Saturday, September 17, 2005

Neal the Vampire Killer

While I prefer a shotgun for killing zombies, vampires are an entirely different matter. Vampires are much smarter than zombies. They tend to be better equipped, better trained and better led.

Shotguns are great for close-in work and pistols are passable. But when you are engaging highly motivated opponents with ranged weapons, I prefer a carbine or rifle.

In carbines, I like a 9mm carbine with a pistol (as backup) in the same caliber. While there are many good combinations in this caliber, I carry an H&K MP-5 and a Sig 226 when I hunt vampires.

The MP-5 is a good intermediate weapon especially for urban hunts. But if the coven I'm hunting has been known to wear body armor, I generally carry a lightweight rifle in 5.56mm. A flat-top AR-15 clone or an Armalite 180-B work well. I haven't had a chance to try the Austrian Steyr or the French FAMAS, but they sound decent.

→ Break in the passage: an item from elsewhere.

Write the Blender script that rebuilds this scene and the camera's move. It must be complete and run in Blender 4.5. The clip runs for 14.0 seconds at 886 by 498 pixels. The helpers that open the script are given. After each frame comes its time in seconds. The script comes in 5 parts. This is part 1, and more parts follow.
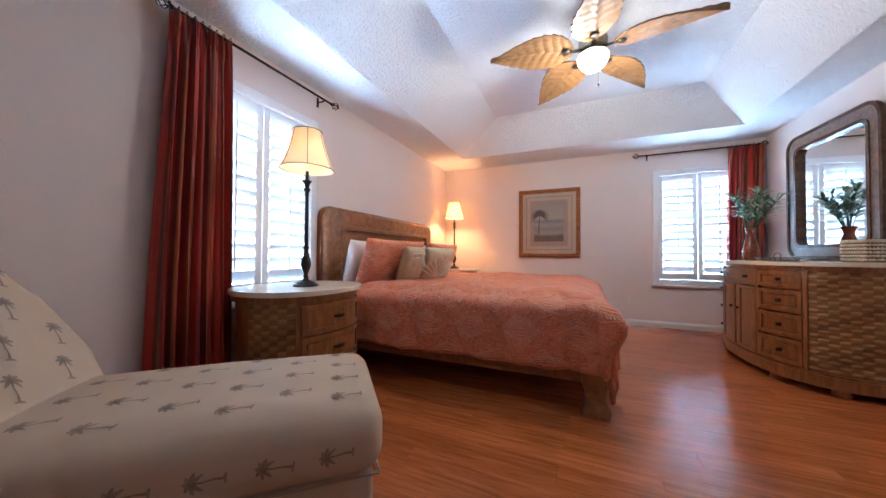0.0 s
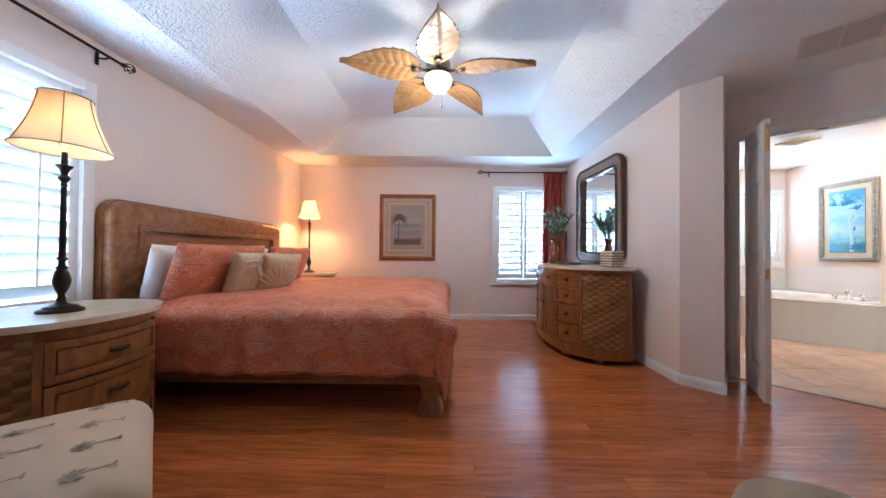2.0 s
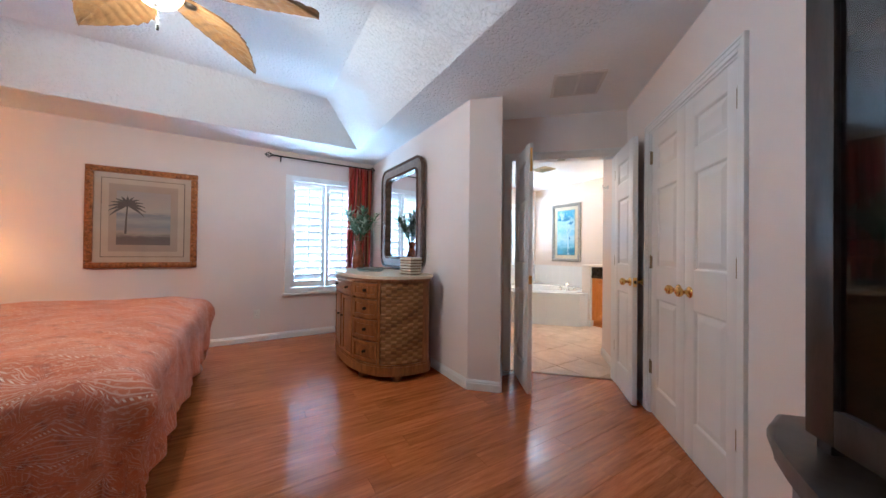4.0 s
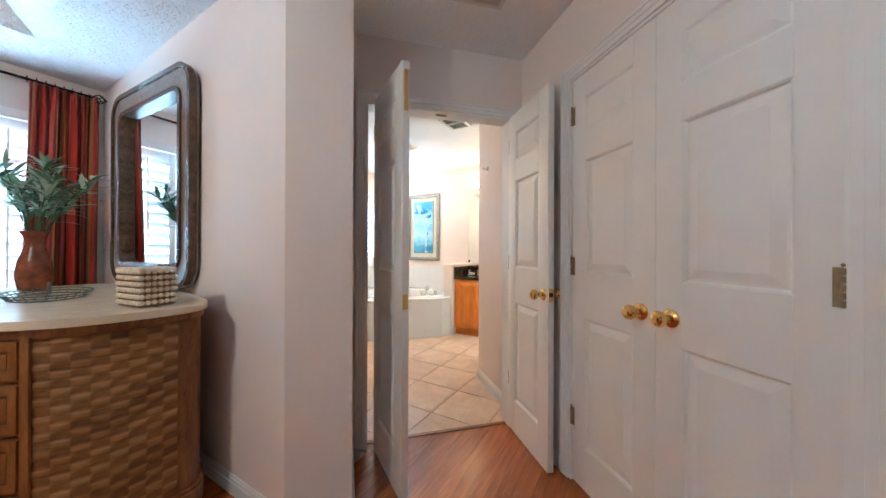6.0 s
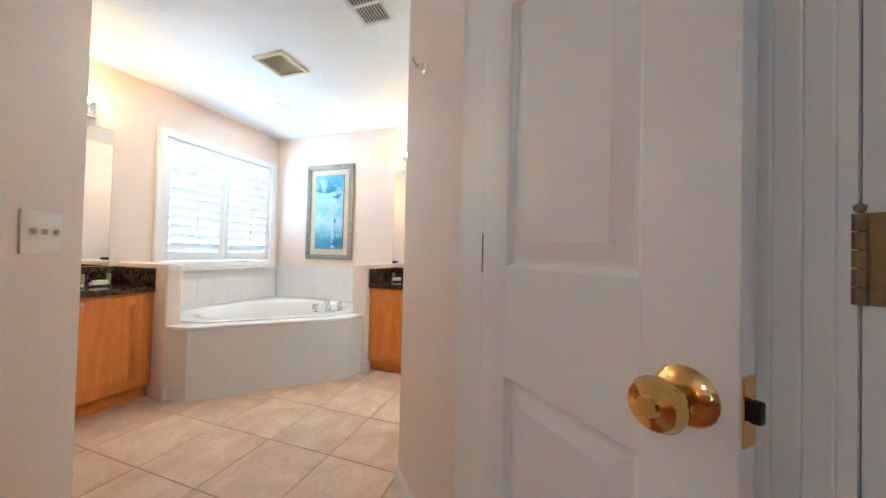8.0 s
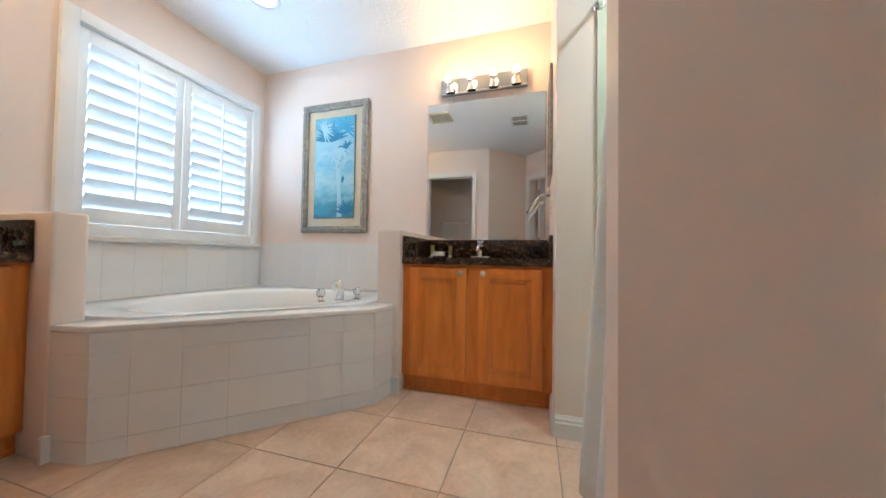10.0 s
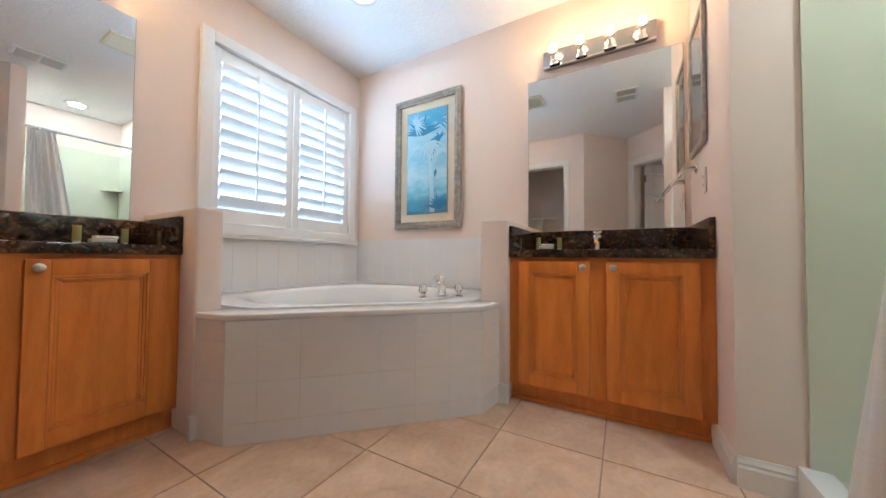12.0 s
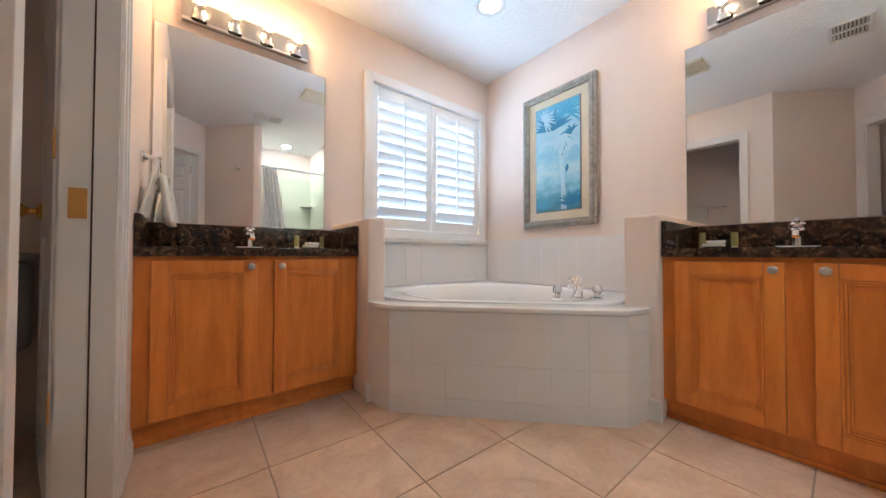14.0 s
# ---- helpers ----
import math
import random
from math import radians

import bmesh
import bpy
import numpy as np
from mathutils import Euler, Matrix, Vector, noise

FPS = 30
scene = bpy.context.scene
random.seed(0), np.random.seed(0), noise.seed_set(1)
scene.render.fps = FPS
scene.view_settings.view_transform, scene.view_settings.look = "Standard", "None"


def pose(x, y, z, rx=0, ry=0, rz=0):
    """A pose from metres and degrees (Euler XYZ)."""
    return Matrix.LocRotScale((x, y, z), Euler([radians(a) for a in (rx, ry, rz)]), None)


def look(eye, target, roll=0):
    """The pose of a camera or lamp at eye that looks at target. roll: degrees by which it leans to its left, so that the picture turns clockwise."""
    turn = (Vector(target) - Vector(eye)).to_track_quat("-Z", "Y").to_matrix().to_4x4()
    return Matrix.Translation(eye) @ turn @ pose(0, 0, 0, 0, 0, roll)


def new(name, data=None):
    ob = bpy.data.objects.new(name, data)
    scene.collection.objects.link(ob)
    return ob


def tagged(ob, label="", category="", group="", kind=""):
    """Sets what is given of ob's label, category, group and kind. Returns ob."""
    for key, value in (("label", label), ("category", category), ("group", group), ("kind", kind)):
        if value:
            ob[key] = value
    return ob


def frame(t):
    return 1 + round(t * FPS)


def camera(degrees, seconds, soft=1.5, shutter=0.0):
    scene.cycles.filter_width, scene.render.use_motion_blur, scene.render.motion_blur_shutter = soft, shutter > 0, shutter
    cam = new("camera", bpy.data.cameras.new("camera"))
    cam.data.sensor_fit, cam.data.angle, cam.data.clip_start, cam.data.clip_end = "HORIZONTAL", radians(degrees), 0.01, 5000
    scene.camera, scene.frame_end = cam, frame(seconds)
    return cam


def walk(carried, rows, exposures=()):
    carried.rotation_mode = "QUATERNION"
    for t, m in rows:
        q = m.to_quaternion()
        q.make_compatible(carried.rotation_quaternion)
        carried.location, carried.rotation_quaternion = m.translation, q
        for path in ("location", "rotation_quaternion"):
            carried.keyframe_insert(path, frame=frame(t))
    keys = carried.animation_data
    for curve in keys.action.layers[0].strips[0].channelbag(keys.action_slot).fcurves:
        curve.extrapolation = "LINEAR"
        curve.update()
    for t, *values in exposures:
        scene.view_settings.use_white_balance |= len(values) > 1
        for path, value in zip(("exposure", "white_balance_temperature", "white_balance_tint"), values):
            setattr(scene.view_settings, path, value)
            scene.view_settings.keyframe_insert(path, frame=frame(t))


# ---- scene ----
cam = camera(109.4, 14.0)
PATH = [
    (0, (1.048, 1.149, 0.972), (0.251, 2.983, 1.009), 0.3),
    (0.5, (1.072, 1.188, 1.016), (0.432, 3.082, 1.047), 0.5),
    (1, (1.11, 1.212, 1.019), (0.67, 3.163, 1.052), 0.6),
    (1.5, (1.172, 1.206, 1.041), (0.933, 3.192, 1.07), 0.5),
    (2, (1.223, 1.208, 1.057), (1.208, 3.208, 1.083), 0.5),
    (2.5, (1.313, 1.275, 1.061), (1.542, 3.262, 1.088), 0.6),
    (3, (1.432, 1.374, 1.097), (1.935, 3.31, 1.124), 0.7),
    (3.2, (1.464, 1.414, 1.113), (2.081, 3.316, 1.136), 0.8),
    (5.3, (1.962, 2.298, 1.162), (3.512, 3.561, 1.173), 0.5),
    (5.5, (2.058, 2.399, 1.163), (3.66, 3.596, 1.172), 0.7),
    (6, (2.366, 2.577, 1.172), (4.087, 3.596, 1.175), 0.2),
    (6.5, (2.707, 2.694, 1.171), (4.502, 3.576, 1.179), 0.1),
    (7, (3.066, 2.825, 1.145), (4.913, 3.592, 1.162), 1.5),
    (7.5, (3.373, 2.945, 1.13), (5.256, 3.618, 1.155), 1.2),
    (8, (3.661, 3.12, 1.085), (5.56, 3.748, 1.116), 1.4),
    (10.3, (4.496, 3.943, 0.776), (6.414, 4.508, 0.825), 0.8),
    (10.5, (4.523, 3.967, 0.764), (6.437, 4.543, 0.817), 0.6),
    (11, (4.536, 4.057, 0.765), (6.442, 4.661, 0.825), 0.8),
    (11.5, (4.548, 4.094, 0.767), (6.392, 4.867, 0.817), 0.5),
    (12, (4.542, 4.132, 0.758), (6.279, 5.122, 0.812), 0.4),
    (12.5, (4.524, 4.15, 0.765), (6.134, 5.336, 0.811), 0.3),
    (13, (4.501, 4.154, 0.759), (5.983, 5.496, 0.806), 0.2),
    (13.5, (4.487, 4.151, 0.762), (5.846, 5.618, 0.803), 0.2),
    (14, (4.463, 4.127, 0.771), (5.694, 5.703, 0.806), 0.1),
]
EXPOSURES = [(0.0, 0.85, 5000, 4), (1.5, 0.85, 4950, 2), (3.0, 0.85, 4880, -1), (5.5, 0.98, 4850, -5), (6.5, 1.10, 5050, -8), (7.5, 0.86, 4600, -9), (8.2, 0.68, 4700, -8), (10.5, 0.15, 4750, -5), (12.5, 0.12, 4950, 0), (14.0, 0.16, 5000, 1)]
walk(cam, [(t, look(eye, target, roll)) for t, eye, target, roll in PATH], EXPOSURES)

# ---- light ----
world = bpy.data.worlds.new("sky")
scene.world = world
world.use_nodes = True
wn = world.node_tree
sky = wn.nodes.new("ShaderNodeTexSky")
sky.sky_type = 'NISHITA'
sky.sun_disc = False
sky.sun_elevation = radians(55)
sky.sun_rotation = radians(150)
wn.links.new(sky.outputs[0], wn.nodes["Background"].inputs[0])
wn.nodes["Background"].inputs[1].default_value = 0.12


def lamp(name, kind, m, energy, color, **more):
    data = bpy.data.lights.new(name, kind)
    data.energy, data.color = energy, color
    if kind == 'AREA':
        data.shape = 'RECTANGLE'
        data.size, data.size_y = more["size"]
    elif kind == 'SUN':
        data.angle = radians(more["angle"])
    else:
        data.shadow_soft_size = more["soft"]
    ob = new(name, data)
    ob.matrix_world = m
    return ob


DAY = (0.68, 0.85, 1.0)
WARM = (1.0, 0.62, 0.30)
lamp("sun", 'SUN', look((6, -8, 14), (0, 0, 0)), 2.0, (1, 0.95, 0.88), angle=3)
lamp("window_light", 'AREA', look((-1.42, 2.74, 1.38), (0, 2.74, 1.38)), 120, DAY, size=(1.1, 1.6))
lamp("window_light", 'AREA', look((2.47, 6.56, 1.36), (2.47, 0, 1.36)), 120, DAY, size=(1.1, 1.6))
lamp("window_light", 'AREA', look((6.03, 6.58, 1.5), (6.03, 0, 1.5)), 62, (0.76, 0.89, 1.0), size=(1.3, 1.3))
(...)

The best way to employee the 5.56mm against vampires is to use the 4x1 method. Four shots to the body and one to the head. Using silver bullets, it's possible to break the spine. If you break a vampire's spine, he is no longer an immediate threat. Or she. Nasty pieces of work, vampires are.

With the 9mm, it's much harder to break the spine, so I usually just settle for a two in the body and two in the head. If you shoot out both of their eyes it really reduces their combat effectiveness.

Since vampire hunts are always at night, infra-red is a must. I generally mount an infra-red scope on my carbine/rifle with tritium backup sights. A white light source with an infra-red filter works well in most conditions. The new generation of pressure-sensitive switches make rifle-mounted lighting systems quite handy. Remember, always positively identify your target before killing it.

Keep your powder dry and your bags packed.